Damit spielt der Produzent auf die Auswanderungs-Serien deutscher Privatsender an, bei denen vielfach das Scheitern der Auswanderer im Zentrum steht. «Während dem Auswahlprozedere haben wir festgestellt, dass wir eine andere Kategorie von Auswanderern haben, als beispielweise Deutschland. Die Leute erfüllen sich einen Traum, den sie vorher genau abklären. Sie bereiten sich seriös vor. Es gibt wenige, die in ihrer Hoffnungslosigkeit darin ihre letzte Chance sehen.»

Ausschliesslich mit Handkamera

Die fünfteilige Serie folgt dem zeitlichen Ablauf. «Je ein Videojournalist hat die Protagonisten bei den letzten Umzugsvorbereitungen begleitet, ist mit ihnen an ihren neuen Wohnort gereist und hat sie anschliessend übers Jahr verteilt zwei bis drei Mal besucht», erzählt Sonderegger.

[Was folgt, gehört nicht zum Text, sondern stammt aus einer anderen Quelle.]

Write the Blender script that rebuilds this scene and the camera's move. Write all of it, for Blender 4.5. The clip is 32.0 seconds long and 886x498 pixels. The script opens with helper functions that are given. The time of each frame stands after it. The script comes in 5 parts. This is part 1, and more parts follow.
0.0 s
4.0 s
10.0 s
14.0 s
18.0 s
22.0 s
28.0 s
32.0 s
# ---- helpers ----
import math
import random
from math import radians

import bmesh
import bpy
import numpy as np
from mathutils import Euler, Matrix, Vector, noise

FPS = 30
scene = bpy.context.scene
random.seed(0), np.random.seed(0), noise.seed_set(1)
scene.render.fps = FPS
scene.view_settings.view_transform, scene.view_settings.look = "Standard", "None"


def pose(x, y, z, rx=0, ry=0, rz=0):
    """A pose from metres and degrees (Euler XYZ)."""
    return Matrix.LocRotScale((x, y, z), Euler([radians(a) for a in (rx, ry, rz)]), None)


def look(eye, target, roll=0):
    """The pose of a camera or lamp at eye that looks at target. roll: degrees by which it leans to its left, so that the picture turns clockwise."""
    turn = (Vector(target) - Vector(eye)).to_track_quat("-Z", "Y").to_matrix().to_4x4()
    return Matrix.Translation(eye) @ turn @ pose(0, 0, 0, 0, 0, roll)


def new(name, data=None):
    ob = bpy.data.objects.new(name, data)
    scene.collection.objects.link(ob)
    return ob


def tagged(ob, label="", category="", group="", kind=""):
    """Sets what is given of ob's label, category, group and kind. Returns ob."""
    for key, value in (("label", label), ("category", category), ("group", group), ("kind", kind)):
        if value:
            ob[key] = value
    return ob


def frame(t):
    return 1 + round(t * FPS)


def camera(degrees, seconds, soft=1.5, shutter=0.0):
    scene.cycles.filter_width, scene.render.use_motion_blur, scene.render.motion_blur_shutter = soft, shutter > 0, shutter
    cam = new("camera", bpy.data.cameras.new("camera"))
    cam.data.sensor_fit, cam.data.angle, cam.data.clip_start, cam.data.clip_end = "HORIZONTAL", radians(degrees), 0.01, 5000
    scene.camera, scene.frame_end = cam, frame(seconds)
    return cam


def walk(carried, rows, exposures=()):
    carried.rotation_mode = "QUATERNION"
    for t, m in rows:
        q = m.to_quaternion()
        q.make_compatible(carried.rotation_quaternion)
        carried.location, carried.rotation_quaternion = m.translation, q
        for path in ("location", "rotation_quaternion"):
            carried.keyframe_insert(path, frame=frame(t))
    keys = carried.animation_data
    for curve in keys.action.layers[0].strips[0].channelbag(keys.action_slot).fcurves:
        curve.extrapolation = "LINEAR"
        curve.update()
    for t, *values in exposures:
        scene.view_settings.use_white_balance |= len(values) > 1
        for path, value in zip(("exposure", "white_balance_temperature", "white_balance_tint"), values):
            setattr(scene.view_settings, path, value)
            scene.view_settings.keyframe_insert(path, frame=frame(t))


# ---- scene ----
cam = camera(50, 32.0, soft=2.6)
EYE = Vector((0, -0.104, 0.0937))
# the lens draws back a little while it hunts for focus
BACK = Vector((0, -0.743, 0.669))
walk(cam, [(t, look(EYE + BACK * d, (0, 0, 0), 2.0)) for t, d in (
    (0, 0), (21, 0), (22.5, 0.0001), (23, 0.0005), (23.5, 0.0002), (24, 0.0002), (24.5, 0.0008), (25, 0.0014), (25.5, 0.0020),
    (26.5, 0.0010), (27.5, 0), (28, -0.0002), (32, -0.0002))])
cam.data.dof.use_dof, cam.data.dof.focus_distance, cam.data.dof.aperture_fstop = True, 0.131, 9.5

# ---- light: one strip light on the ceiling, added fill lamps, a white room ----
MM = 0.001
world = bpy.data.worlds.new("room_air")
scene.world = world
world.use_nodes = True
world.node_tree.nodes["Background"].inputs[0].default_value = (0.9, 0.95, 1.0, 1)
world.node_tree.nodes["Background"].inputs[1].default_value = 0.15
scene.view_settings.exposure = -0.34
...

Die Videojournalisten arbeiteten mit einer kleinen Handkamera, ohne weitere technische Mittel. «Sie haben begleitend beobachtet, den Alltag der Leute gefilmt. Natürlich merkten die Protagonisten, dass eine Kamera da ist, das lässt sich nicht vermeiden. Wir haben jedoch sehr wenig interveniert und keine Interviews geführt, sondern höchstens mal eine Frage gestellt», erzählt Sonderegger.

Nah an den Leuten

Der Zuschauer wird unmittelbar Zeuge von Höhepunkten und auch von schwierigen Phasen im Leben der Auswanderer, von den ersten Momenten mit den Kindern in der neuen Wohnung oder am sonnigen Strand, aber auch von intimen Abschiedsszenen am Flughafen oder am verregneten Grab des verstorbenen Sohnes.

«Der Vorteil der begleitenden Beobachtung ist, dass man den Leuten sehr nahe kommt», sagt Sonderegger, «aber es ist kein analytisches Format. Man erfährt, wie Hans-Jörg Enz im Kongo lebt, aber es ist nicht ein Abriss über die Geschichte des Kongos.»

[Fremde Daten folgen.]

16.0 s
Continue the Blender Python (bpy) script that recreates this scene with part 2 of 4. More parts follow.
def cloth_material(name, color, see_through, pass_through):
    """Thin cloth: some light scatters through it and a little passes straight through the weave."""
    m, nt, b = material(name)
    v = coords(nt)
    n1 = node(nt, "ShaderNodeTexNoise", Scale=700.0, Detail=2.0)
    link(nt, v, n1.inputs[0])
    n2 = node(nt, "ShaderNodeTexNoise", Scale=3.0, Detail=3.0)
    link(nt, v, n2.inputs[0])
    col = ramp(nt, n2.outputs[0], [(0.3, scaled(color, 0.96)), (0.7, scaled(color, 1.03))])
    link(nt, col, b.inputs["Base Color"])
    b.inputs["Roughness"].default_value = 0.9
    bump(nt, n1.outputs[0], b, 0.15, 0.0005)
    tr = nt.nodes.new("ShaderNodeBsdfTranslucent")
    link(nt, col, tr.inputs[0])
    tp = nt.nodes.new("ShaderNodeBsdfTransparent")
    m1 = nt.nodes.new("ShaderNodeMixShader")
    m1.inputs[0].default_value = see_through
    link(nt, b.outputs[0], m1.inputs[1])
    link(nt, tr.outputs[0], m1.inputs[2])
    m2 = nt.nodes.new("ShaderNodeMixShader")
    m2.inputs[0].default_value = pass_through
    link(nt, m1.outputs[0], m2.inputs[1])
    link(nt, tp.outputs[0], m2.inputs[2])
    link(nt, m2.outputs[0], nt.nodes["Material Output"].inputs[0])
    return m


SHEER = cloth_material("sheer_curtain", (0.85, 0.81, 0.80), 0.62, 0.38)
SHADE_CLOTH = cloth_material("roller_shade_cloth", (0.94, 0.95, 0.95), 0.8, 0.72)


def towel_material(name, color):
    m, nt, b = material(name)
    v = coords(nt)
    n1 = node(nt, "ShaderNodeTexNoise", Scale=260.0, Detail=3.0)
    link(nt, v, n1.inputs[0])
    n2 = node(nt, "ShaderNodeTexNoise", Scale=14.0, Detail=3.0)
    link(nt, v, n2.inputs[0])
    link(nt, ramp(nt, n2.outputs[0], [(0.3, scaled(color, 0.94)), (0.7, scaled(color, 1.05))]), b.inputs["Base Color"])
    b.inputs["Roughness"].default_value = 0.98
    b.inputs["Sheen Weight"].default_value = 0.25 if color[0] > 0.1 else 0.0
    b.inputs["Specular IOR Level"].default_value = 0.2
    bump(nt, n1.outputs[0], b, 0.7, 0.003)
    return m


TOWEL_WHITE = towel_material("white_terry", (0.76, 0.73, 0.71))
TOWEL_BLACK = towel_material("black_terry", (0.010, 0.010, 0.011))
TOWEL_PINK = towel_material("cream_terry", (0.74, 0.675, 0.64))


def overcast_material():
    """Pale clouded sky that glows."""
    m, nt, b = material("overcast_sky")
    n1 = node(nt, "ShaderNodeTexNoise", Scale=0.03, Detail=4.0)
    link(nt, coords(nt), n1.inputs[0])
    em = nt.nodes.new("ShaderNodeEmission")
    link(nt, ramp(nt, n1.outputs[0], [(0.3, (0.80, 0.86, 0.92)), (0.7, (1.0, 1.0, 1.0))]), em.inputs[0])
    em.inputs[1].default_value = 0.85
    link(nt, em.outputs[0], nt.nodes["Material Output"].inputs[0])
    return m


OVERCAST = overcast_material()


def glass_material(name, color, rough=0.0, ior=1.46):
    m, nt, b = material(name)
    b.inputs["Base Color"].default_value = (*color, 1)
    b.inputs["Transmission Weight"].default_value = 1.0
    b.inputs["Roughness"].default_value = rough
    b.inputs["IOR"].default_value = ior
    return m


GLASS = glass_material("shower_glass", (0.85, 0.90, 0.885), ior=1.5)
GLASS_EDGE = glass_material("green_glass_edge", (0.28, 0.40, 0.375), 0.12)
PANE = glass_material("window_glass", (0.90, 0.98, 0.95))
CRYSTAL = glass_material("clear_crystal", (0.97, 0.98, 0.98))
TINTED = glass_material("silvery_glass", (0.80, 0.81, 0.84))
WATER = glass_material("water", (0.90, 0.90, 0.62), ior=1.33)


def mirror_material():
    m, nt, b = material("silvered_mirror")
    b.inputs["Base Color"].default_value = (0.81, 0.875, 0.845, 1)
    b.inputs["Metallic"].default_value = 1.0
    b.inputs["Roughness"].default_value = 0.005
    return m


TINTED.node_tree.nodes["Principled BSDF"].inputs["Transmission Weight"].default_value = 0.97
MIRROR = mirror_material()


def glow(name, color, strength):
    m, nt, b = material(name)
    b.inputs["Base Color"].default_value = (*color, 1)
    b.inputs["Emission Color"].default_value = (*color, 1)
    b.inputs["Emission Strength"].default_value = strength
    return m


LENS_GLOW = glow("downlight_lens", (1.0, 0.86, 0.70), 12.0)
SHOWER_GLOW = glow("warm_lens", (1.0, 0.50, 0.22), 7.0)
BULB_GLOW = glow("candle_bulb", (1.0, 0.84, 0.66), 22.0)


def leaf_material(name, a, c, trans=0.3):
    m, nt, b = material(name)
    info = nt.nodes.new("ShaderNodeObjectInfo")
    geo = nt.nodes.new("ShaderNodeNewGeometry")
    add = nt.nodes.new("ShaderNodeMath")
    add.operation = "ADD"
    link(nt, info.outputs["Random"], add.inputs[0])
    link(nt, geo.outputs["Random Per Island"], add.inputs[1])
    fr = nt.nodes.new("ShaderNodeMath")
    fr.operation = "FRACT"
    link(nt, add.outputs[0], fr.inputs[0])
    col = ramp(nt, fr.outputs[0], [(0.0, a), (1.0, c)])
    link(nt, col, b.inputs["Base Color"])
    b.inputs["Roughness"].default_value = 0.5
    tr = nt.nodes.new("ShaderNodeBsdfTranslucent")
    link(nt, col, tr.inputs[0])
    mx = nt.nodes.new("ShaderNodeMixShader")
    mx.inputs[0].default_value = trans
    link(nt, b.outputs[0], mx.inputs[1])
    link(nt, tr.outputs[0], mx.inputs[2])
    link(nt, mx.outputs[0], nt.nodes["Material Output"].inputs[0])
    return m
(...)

Andreas Keiser, swissinfo.ch

SF DRS strahlt die 1. Folge der Serie am Freitag, 4. September um 21.00 Uhr aus.

3sat wiederholt die Serie im Oktober/November und zwar ab an den Sonntagen 25.10., 08.11., 15.11., 22.11., 29.11., jeweils um 15.15 Uhr.

Knapp 670’000 Schweizerinnen und Schweizer leben im Ausland.

Zwei Drittel der Landsleute im Ausland leben in Europa.

Drei Viertel aller Auslandschweizerinnen und Auslandschweizer sind Doppelbürger.